Like our Greens, she's not very good with money, details or radio interviews.
Here she is in a 2013 interview saying of Australia "I can't imagine going there by choice".
ON a sunny Monday morning on 3 September last year, a dozen people gathered in the basement of the Green Party of England and Wales’s headquarters in London to count the ballot papers for the party leadership. At 11 am, Natalie Bennett, with 60 per cent of the vote, was declared winner, becoming the first Australian-born head of a political party in Britain.

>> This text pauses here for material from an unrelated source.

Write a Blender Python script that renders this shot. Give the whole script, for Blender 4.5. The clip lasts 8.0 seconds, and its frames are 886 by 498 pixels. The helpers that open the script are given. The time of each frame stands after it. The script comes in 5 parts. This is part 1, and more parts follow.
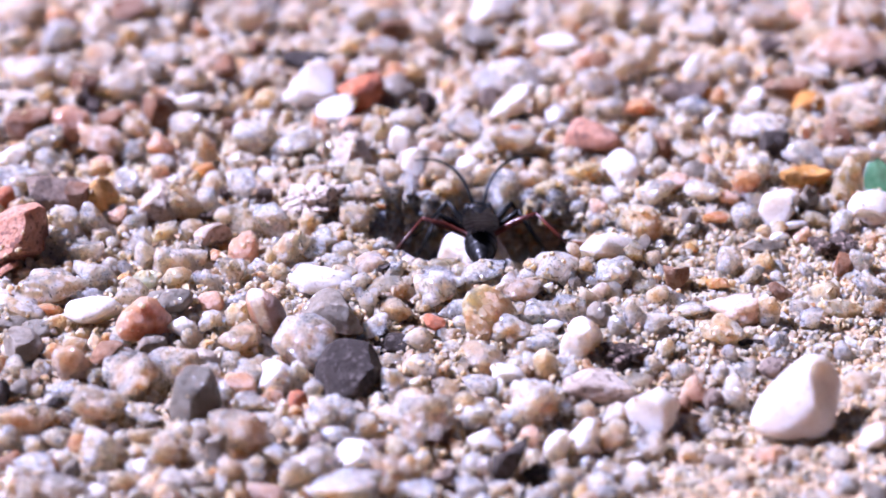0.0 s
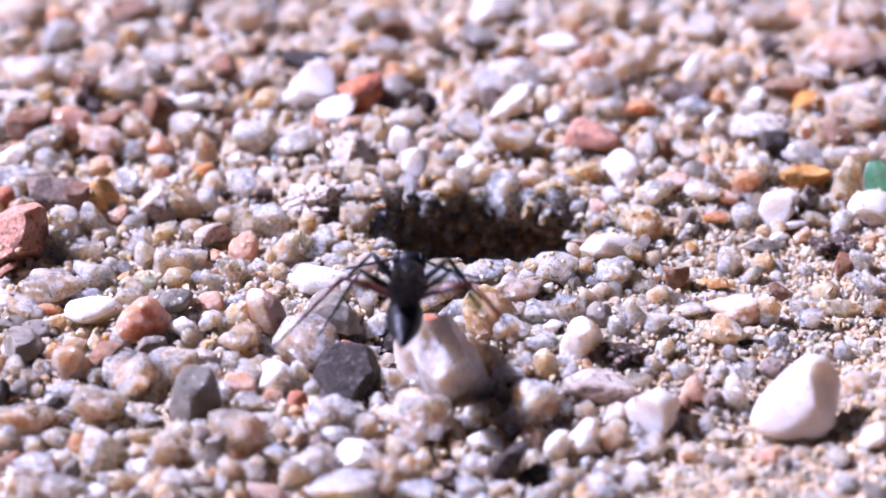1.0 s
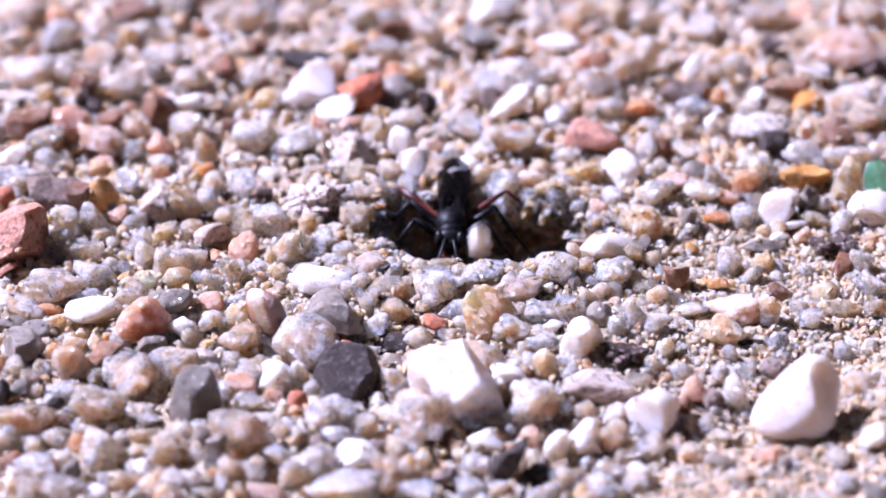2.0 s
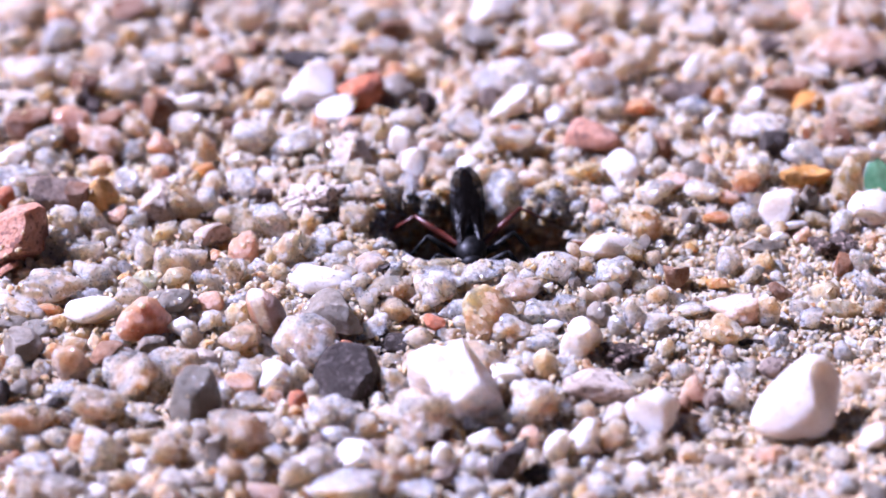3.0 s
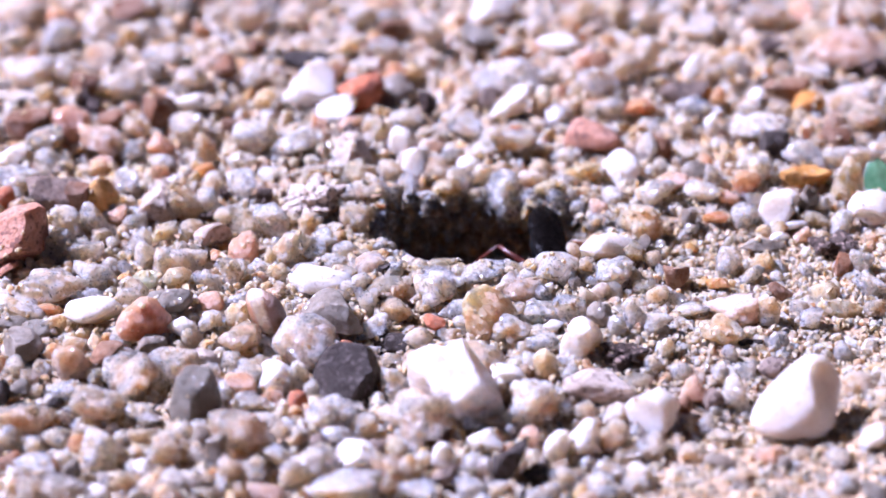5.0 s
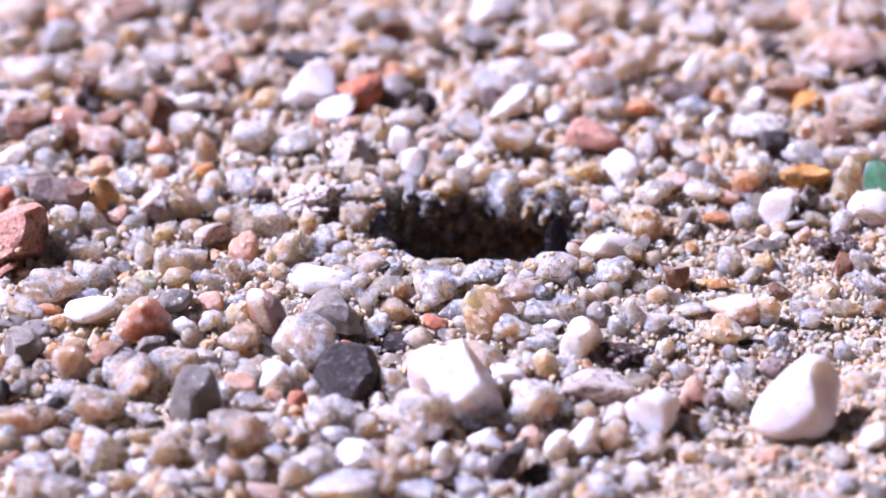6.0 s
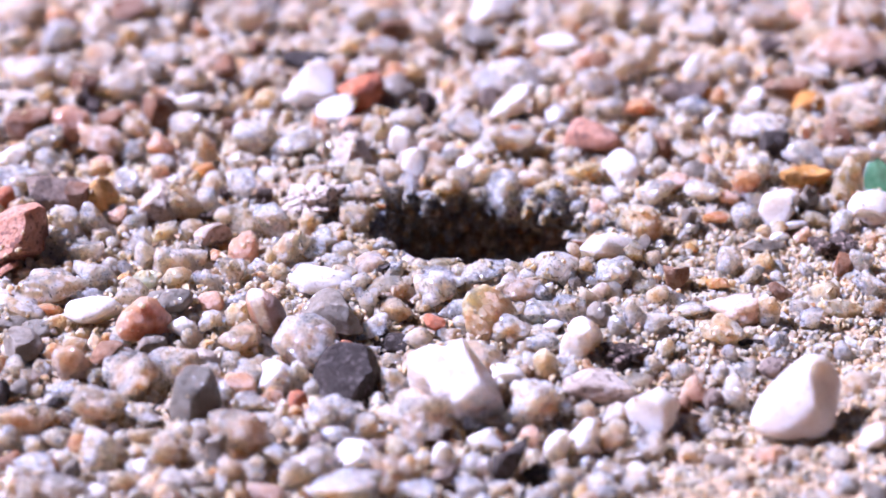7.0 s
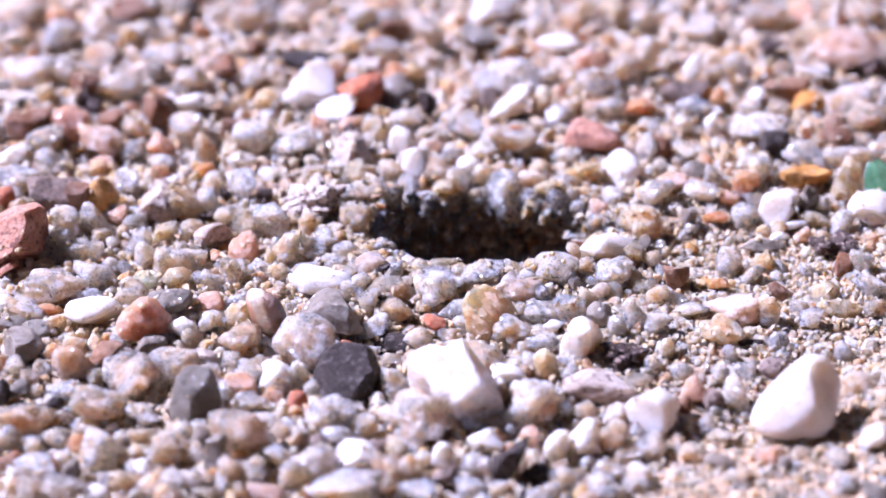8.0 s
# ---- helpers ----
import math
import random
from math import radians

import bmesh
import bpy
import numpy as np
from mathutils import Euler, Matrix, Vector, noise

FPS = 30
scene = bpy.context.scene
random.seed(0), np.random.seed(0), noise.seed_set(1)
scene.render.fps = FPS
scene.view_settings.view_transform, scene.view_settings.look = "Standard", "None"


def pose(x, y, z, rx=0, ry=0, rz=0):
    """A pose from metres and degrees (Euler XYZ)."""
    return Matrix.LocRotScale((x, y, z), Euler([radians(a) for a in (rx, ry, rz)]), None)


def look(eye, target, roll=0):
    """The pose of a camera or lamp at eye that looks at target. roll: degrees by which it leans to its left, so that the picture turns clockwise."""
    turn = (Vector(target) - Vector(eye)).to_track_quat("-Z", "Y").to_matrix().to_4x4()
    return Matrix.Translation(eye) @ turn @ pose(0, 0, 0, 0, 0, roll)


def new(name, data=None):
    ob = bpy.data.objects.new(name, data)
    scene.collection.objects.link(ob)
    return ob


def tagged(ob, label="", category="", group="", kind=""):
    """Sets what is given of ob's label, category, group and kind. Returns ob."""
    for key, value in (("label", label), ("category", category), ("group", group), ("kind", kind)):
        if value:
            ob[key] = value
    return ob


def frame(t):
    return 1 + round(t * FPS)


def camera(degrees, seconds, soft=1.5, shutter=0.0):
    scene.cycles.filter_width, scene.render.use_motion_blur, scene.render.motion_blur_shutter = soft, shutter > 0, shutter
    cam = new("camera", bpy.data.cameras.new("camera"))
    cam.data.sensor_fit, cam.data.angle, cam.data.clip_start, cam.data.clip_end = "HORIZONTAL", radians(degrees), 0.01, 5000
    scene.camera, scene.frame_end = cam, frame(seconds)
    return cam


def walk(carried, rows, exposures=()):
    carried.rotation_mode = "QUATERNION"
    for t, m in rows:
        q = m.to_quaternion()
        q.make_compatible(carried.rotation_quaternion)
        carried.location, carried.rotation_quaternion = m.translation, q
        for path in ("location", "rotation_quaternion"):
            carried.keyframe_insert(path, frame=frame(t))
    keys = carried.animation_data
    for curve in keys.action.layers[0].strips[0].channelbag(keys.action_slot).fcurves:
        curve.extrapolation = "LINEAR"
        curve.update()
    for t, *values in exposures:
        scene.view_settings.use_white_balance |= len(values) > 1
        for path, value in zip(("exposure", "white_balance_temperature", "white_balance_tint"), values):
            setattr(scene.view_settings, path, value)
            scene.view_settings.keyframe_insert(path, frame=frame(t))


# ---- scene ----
EYE = (0.0, -0.14722, 0.085)
cam = camera(20.0, 8.0, soft=1.6, shutter=0.5)
walk(cam, [(0.0, look(EYE, (0, 0, 0))), (8.0, look(EYE, (0, 0, 0)))], exposures=[(0.0, 1.2, 4930, 42.5), (8.0, 1.2, 4930, 42.5)])
# a macro lens with a shallow band of sharpness round the near rim of the pit
cam.data.dof.use_dof = True
cam.data.dof.focus_distance = 0.1632
cam.data.dof.aperture_fstop = 31.0

# ---- daylight: one clear sun, behind and to the left, and the sky ----
SUN_FROM = Vector((-0.91, 0.27, 0.99)).normalized()
world = bpy.data.worlds.new("daylight")
scene.world = world
world.use_nodes = True
wn = world.node_tree
sky = wn.nodes.new("ShaderNodeTexSky")
sky.sky_type, sky.sun_disc = "NISHITA", False
sky.air_density, sky.dust_density, sky.ozone_density = 0.8, 3.0, 0.6
sky.sun_elevation = math.asin(SUN_FROM.z)
sky.sun_rotation = math.atan2(SUN_FROM.x, SUN_FROM.y)
wn.links.new(sky.outputs[0], wn.nodes["Background"].inputs[0])
wn.nodes["Background"].inputs[1].default_value = 0.005
sun = new("sun", bpy.data.lights.new("sun", "SUN"))
sun.data.energy, sun.data.angle, sun.data.color = 5.0, radians(0.53), (1.0, 0.95, 0.89)
sun.matrix_world = look(SUN_FROM * 3, (0, 0, 0))
tagged(sun, kind="structure")


# ---- materials ----
def nodes_of(name):
    m = bpy.data.materials.new(name)
    m.use_nodes = True
    return m, m.node_tree, m.node_tree.nodes["Principled BSDF"]


def add(nt, kind, **settings):
    n = nt.nodes.new(kind)
    for key, value in settings.items():
        n.inputs[key.replace("_", " ")].default_value = value
    return n


def mixed(nt, fac, a, b, how="MIX"):
    n = nt.nodes.new("ShaderNodeMix")
    n.data_type, n.blend_type = "RGBA", how
    for socket, value in ((n.inputs[0], fac), (n.inputs[6], a), (n.inputs[7], b)):
        if isinstance(value, bpy.types.NodeSocket):
            nt.links.new(value, socket)
        elif isinstance(value, tuple):
            socket.default_value = (*value, 1)
        else:
            socket.default_value = value
    return n.outputs[2]


def ramp(nt, fac, stops, how="LINEAR"):
    n = nt.nodes.new("ShaderNodeValToRGB")
    n.color_ramp.interpolation = how
    while len(n.color_ramp.elements) < len(stops):
        n.color_ramp.elements.new(0.5)
    for e, (p, c) in zip(n.color_ramp.elements, stops):
        e.position, e.color = p, (*(c if isinstance(c, tuple) else (c, c, c)), 1)
    nt.links.new(fac, n.inputs[0])
    return n.outputs[0]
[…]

“I joined the Greens on the first of January 2006,” she says, remembering the date like it was an epiphany. “I became concerned about bigger issues: the soil, the loss of biodiversity, climate change. It was like a New Year resolution about wanting to influence more broadly. And the best way to effect change is to get into politics.”
I ask the former editor of the highly regarded Guardian Weekly if top-tier journalism hadn’t given her enormous influence. “I very much enjoyed my two decades in journalism, and I am proud of some of the things I’ve done,” says Bennett. “But its influence on decision-making is indirect and the impact often hard to discern. It gets increasingly frustrating when you’ve been doing journalism for some time, to be reporting the same mistakes being made again and again. Take just one example, the Iraq war, then the Afghan war, then most lately sending British troops into Mali… I found the drive to try to directly effect change getting stronger and stronger.”
And this
Despite tweeting that she has “Vegemite & Marmite in kitchen cupboard,” implying loyalty to her native and adopted countries in equal measure, Bennett has largely cut her ties to Australia. “I can’t imagine going there by choice,” she says.